▶ What is expected
Extract the complete data exactly as given.

▶ Source data
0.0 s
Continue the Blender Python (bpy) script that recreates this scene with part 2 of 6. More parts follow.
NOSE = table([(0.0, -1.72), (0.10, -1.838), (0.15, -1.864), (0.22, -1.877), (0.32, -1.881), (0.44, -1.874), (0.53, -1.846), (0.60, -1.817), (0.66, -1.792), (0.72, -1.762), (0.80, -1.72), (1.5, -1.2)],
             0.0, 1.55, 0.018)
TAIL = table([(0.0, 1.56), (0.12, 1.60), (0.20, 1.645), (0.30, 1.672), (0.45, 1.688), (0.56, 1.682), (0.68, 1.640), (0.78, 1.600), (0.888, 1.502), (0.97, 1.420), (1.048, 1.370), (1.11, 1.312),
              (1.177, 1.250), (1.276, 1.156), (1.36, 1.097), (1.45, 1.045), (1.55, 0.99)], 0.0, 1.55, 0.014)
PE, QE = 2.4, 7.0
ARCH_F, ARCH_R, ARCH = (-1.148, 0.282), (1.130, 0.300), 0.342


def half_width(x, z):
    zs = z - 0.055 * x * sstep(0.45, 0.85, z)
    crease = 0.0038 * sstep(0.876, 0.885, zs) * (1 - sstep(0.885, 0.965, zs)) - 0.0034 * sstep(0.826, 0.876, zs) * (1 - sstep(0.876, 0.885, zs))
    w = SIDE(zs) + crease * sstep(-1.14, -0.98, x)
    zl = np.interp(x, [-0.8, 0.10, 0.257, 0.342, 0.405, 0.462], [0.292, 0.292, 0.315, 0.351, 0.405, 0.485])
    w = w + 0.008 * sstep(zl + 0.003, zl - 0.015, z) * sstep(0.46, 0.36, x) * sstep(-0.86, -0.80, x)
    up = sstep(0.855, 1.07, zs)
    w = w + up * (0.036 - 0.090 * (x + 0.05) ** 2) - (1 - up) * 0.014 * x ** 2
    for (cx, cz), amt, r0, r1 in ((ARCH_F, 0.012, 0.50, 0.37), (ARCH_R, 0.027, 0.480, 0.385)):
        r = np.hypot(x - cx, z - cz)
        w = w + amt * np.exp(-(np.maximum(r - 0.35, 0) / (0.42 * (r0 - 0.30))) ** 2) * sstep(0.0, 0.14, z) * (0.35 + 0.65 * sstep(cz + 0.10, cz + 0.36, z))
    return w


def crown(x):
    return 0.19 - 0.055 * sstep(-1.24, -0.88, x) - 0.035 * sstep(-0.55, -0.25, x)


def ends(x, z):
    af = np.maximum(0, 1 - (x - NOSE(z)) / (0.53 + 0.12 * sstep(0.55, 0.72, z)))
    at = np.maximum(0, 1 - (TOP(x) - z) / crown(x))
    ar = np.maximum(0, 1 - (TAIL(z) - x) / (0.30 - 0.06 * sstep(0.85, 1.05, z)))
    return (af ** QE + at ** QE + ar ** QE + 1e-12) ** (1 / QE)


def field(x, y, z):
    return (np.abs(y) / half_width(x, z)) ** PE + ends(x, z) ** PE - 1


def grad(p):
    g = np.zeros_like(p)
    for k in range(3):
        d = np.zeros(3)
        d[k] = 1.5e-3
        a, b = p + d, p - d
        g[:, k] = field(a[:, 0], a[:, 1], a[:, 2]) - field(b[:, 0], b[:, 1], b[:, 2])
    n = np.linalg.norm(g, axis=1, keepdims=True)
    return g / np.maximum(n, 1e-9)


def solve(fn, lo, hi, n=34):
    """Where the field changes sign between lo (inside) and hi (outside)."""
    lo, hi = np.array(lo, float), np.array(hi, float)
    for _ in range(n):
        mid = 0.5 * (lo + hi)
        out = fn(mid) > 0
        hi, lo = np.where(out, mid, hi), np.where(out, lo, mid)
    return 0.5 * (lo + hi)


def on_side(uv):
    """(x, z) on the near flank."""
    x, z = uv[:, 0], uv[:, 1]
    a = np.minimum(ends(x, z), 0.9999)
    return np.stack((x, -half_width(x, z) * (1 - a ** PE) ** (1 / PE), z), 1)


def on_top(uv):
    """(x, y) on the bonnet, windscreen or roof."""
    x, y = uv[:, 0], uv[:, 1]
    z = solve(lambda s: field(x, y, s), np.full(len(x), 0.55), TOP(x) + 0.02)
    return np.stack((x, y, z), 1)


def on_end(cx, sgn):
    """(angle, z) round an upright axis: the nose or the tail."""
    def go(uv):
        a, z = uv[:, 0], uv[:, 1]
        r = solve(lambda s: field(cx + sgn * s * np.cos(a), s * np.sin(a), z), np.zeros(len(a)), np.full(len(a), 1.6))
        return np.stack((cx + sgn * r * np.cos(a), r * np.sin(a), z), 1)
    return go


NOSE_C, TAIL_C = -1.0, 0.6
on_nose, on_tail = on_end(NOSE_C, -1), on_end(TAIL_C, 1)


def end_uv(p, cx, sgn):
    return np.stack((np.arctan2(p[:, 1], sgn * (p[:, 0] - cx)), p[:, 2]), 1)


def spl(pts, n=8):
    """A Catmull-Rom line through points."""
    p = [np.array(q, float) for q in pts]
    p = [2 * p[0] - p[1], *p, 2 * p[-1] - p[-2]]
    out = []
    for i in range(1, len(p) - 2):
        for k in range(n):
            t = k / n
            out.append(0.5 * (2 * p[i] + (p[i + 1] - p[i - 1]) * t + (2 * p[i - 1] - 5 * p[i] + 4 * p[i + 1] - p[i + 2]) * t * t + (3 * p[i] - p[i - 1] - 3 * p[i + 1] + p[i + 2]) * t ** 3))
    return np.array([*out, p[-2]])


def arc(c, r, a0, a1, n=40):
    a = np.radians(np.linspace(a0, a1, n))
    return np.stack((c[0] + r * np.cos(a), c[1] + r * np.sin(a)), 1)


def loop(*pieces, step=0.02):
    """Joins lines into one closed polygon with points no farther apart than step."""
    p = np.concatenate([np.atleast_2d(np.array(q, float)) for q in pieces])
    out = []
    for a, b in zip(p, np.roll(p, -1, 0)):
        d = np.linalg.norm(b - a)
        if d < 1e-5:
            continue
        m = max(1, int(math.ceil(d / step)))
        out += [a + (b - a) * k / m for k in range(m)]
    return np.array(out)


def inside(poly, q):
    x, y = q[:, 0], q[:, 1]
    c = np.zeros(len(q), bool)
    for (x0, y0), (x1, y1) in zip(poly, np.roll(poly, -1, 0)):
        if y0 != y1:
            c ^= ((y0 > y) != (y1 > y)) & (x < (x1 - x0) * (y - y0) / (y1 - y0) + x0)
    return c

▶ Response
0.0 s
Continue the Blender Python (bpy) script that recreates this scene with part 2 of 6. More parts follow.
NOSE = table([(0.0, -1.72), (0.10, -1.838), (0.15, -1.864), (0.22, -1.877), (0.32, -1.881), (0.44, -1.874), (0.53, -1.846), (0.60, -1.817), (0.66, -1.792), (0.72, -1.762), (0.80, -1.72), (1.5, -1.2)],
             0.0, 1.55, 0.018)
TAIL = table([(0.0, 1.56), (0.12, 1.60), (0.20, 1.645), (0.30, 1.672), (0.45, 1.688), (0.56, 1.682), (0.68, 1.640), (0.78, 1.600), (0.888, 1.502), (0.97, 1.420), (1.048, 1.370), (1.11, 1.312),
              (1.177, 1.250), (1.276, 1.156), (1.36, 1.097), (1.45, 1.045), (1.55, 0.99)], 0.0, 1.55, 0.014)
PE, QE = 2.4, 7.0
ARCH_F, ARCH_R, ARCH = (-1.148, 0.282), (1.130, 0.300), 0.342


def half_width(x, z):
    zs = z - 0.055 * x * sstep(0.45, 0.85, z)
    crease = 0.0038 * sstep(0.876, 0.885, zs) * (1 - sstep(0.885, 0.965, zs)) - 0.0034 * sstep(0.826, 0.876, zs) * (1 - sstep(0.876, 0.885, zs))
    w = SIDE(zs) + crease * sstep(-1.14, -0.98, x)
    zl = np.interp(x, [-0.8, 0.10, 0.257, 0.342, 0.405, 0.462], [0.292, 0.292, 0.315, 0.351, 0.405, 0.485])
    w = w + 0.008 * sstep(zl + 0.003, zl - 0.015, z) * sstep(0.46, 0.36, x) * sstep(-0.86, -0.80, x)
    up = sstep(0.855, 1.07, zs)
    w = w + up * (0.036 - 0.090 * (x + 0.05) ** 2) - (1 - up) * 0.014 * x ** 2
    for (cx, cz), amt, r0, r1 in ((ARCH_F, 0.012, 0.50, 0.37), (ARCH_R, 0.027, 0.480, 0.385)):
        r = np.hypot(x - cx, z - cz)
        w = w + amt * np.exp(-(np.maximum(r - 0.35, 0) / (0.42 * (r0 - 0.30))) ** 2) * sstep(0.0, 0.14, z) * (0.35 + 0.65 * sstep(cz + 0.10, cz + 0.36, z))
    return w


def crown(x):
    return 0.19 - 0.055 * sstep(-1.24, -0.88, x) - 0.035 * sstep(-0.55, -0.25, x)


def ends(x, z):
    af = np.maximum(0, 1 - (x - NOSE(z)) / (0.53 + 0.12 * sstep(0.55, 0.72, z)))
    at = np.maximum(0, 1 - (TOP(x) - z) / crown(x))
    ar = np.maximum(0, 1 - (TAIL(z) - x) / (0.30 - 0.06 * sstep(0.85, 1.05, z)))
    return (af ** QE + at ** QE + ar ** QE + 1e-12) ** (1 / QE)


def field(x, y, z):
    return (np.abs(y) / half_width(x, z)) ** PE + ends(x, z) ** PE - 1


def grad(p):
    g = np.zeros_like(p)
    for k in range(3):
        d = np.zeros(3)
        d[k] = 1.5e-3
        a, b = p + d, p - d
        g[:, k] = field(a[:, 0], a[:, 1], a[:, 2]) - field(b[:, 0], b[:, 1], b[:, 2])
    n = np.linalg.norm(g, axis=1, keepdims=True)
    return g / np.maximum(n, 1e-9)


def solve(fn, lo, hi, n=34):
    """Where the field changes sign between lo (inside) and hi (outside)."""
    lo, hi = np.array(lo, float), np.array(hi, float)
    for _ in range(n):
        mid = 0.5 * (lo + hi)
        out = fn(mid) > 0
        hi, lo = np.where(out, mid, hi), np.where(out, lo, mid)
    return 0.5 * (lo + hi)


def on_side(uv):
    """(x, z) on the near flank."""
    x, z = uv[:, 0], uv[:, 1]
    a = np.minimum(ends(x, z), 0.9999)
    return np.stack((x, -half_width(x, z) * (1 - a ** PE) ** (1 / PE), z), 1)


def on_top(uv):
    """(x, y) on the bonnet, windscreen or roof."""
    x, y = uv[:, 0], uv[:, 1]
    z = solve(lambda s: field(x, y, s), np.full(len(x), 0.55), TOP(x) + 0.02)
    return np.stack((x, y, z), 1)


def on_end(cx, sgn):
    """(angle, z) round an upright axis: the nose or the tail."""
    def go(uv):
        a, z = uv[:, 0], uv[:, 1]
        r = solve(lambda s: field(cx + sgn * s * np.cos(a), s * np.sin(a), z), np.zeros(len(a)), np.full(len(a), 1.6))
        return np.stack((cx + sgn * r * np.cos(a), r * np.sin(a), z), 1)
    return go


NOSE_C, TAIL_C = -1.0, 0.6
on_nose, on_tail = on_end(NOSE_C, -1), on_end(TAIL_C, 1)


def end_uv(p, cx, sgn):
    return np.stack((np.arctan2(p[:, 1], sgn * (p[:, 0] - cx)), p[:, 2]), 1)


def spl(pts, n=8):
    """A Catmull-Rom line through points."""
    p = [np.array(q, float) for q in pts]
    p = [2 * p[0] - p[1], *p, 2 * p[-1] - p[-2]]
    out = []
    for i in range(1, len(p) - 2):
        for k in range(n):
            t = k / n
            out.append(0.5 * (2 * p[i] + (p[i + 1] - p[i - 1]) * t + (2 * p[i - 1] - 5 * p[i] + 4 * p[i + 1] - p[i + 2]) * t * t + (3 * p[i] - p[i - 1] - 3 * p[i + 1] + p[i + 2]) * t ** 3))
    return np.array([*out, p[-2]])


def arc(c, r, a0, a1, n=40):
    a = np.radians(np.linspace(a0, a1, n))
    return np.stack((c[0] + r * np.cos(a), c[1] + r * np.sin(a)), 1)


def loop(*pieces, step=0.02):
    """Joins lines into one closed polygon with points no farther apart than step."""
    p = np.concatenate([np.atleast_2d(np.array(q, float)) for q in pieces])
    out = []
    for a, b in zip(p, np.roll(p, -1, 0)):
        d = np.linalg.norm(b - a)
        if d < 1e-5:
            continue
        m = max(1, int(math.ceil(d / step)))
        out += [a + (b - a) * k / m for k in range(m)]
    return np.array(out)


def inside(poly, q):
    x, y = q[:, 0], q[:, 1]
    c = np.zeros(len(q), bool)
    for (x0, y0), (x1, y1) in zip(poly, np.roll(poly, -1, 0)):
        if y0 != y1:
            c ^= ((y0 > y) != (y1 > y)) & (x < (x1 - x0) * (y - y0) / (y1 - y0) + x0)
    return c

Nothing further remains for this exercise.